At the end of the statement, the net change in cash is calculated.  This can show how a profitable business is running short of cash or how a business suffering a loss can still be in business.  Studying the different pieces of the Statement of Cash Flows is a good way to figure out how to improve your small business.

Monday, January 7, 2013

Introducing the Statement of Cash Flows

I was helping a new client close the books for 2012 today.  We reviewed her P&L and she wanted to know why her draws didn't show up there.  I took her to the Balance Sheet and showed her where the draws were located.  She wanted to know if there was a way to look at both the income and expenses on the P&L and the draws as well since they have a big impact on the money in the business' checking account.  I introduced her to the Statement of Cash Flows.

The Statement of Cash Flows tells you how money came into your business and how it went out regardless of whether it was a balance sheet item (inventory, accounts receivable, fixed assets, credit cards, bank loans, draws) or a P&L item (sales, advertising, interest, rent, telephone expense).

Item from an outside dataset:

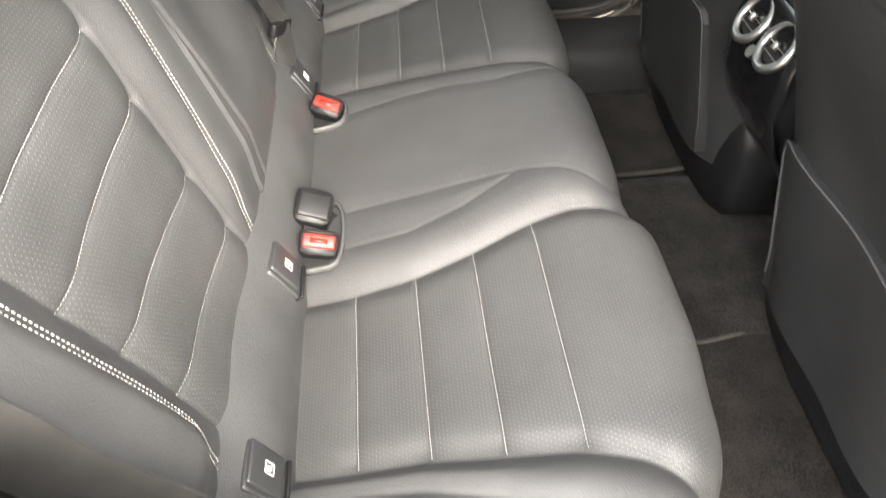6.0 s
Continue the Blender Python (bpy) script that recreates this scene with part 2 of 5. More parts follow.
GLASS = glass("clear_car_glass", (0.63, 0.65, 0.62))
TINTED = glass("dark_tinted_glass", (0.29, 0.299, 0.296))
LIGHT_TRIM = surface("light_grey_trim", (0.2, 0.2, 0.195), (0.26, 0.26, 0.255), (0.5, 0.65), grain=900, spec=0.4)

# ---- building helpers ----
PLACE = {"mirror": False, "m": None}


def place(co):
    """Vertices of a canonical left-hand thing, mirrored and moved as the current placement says."""
    co = np.asarray(co, float).copy()
    if PLACE["mirror"]:
        co[..., 1] *= -1
    if PLACE["m"] is not None:
        r = np.array(PLACE["m"].to_3x3())
        co = co @ r.T + np.array(PLACE["m"].translation)
    return co


def part(name, data, material, parent=None, label="", uv=None, smooth=True, normals=None):
    """Links a bmesh, or (vertices, faces), as one mesh object under a thing or a part."""
    me = bpy.data.meshes.new(name)
    if isinstance(data, bmesh.types.BMesh):
        data.verts.index_update()
        co = [tuple(v.co) for v in data.verts]
        fa = [tuple(v.index for v in f.verts) for f in data.faces]
        data.free()
    else:
        co, fa = data
    co = place(co)
    if PLACE["mirror"]:
        fa = [tuple(reversed(f)) for f in fa]
    me.from_pydata([tuple(c) for c in co], [], [tuple(int(i) for i in f) for f in fa])
    if uv is not None:
        lay = me.uv_layers.new(name="UVMap")
        idx = np.empty(len(me.loops), int)
        me.loops.foreach_get("vertex_index", idx)
        lay.data.foreach_set("uv", np.asarray(uv, float)[idx].ravel())
    me.validate()
    if smooth:
        me.polygons.foreach_set("use_smooth", [True] * len(me.polygons))
    if normals is not None:
        nn = np.asarray(normals, float).copy()
        if PLACE["mirror"]:
            nn[..., 1] *= -1
        if PLACE["m"] is not None:
            nn = nn @ np.array(PLACE["m"].to_3x3()).T
        me.normals_split_custom_set_from_vertices([tuple(v) for v in nn])
    me.materials.append(material)
    ob = new(name, me)
    if parent:
        ob.parent = parent
    if label:
        ob["label"] = label
    return ob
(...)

It is quite possible for a business to be profitable and yet to find itself without any money in the bank and the Statement of Cash Flows can show the owner why.  There may be too much debt and the loan payments may be eating up all the profits.  The business may give its customers more time to pay that its suppliers give the business so the money is going out faster than it is coming in.  Studying the statement give give an owner the answers she needs to fix the cash flow woes.  She may need to renegotiate terms with her suppliers or shorten the terms she gives her customers.  She may need to refinance her debt to have a longer term and lower payments. 

My client was excited to have someone explain how cash flow works.  She looks at her financial statements frequently but she had never been shown the Statement of Cash Flows.  Now she has a better idea of what to look at when she is determining the size of her next draw.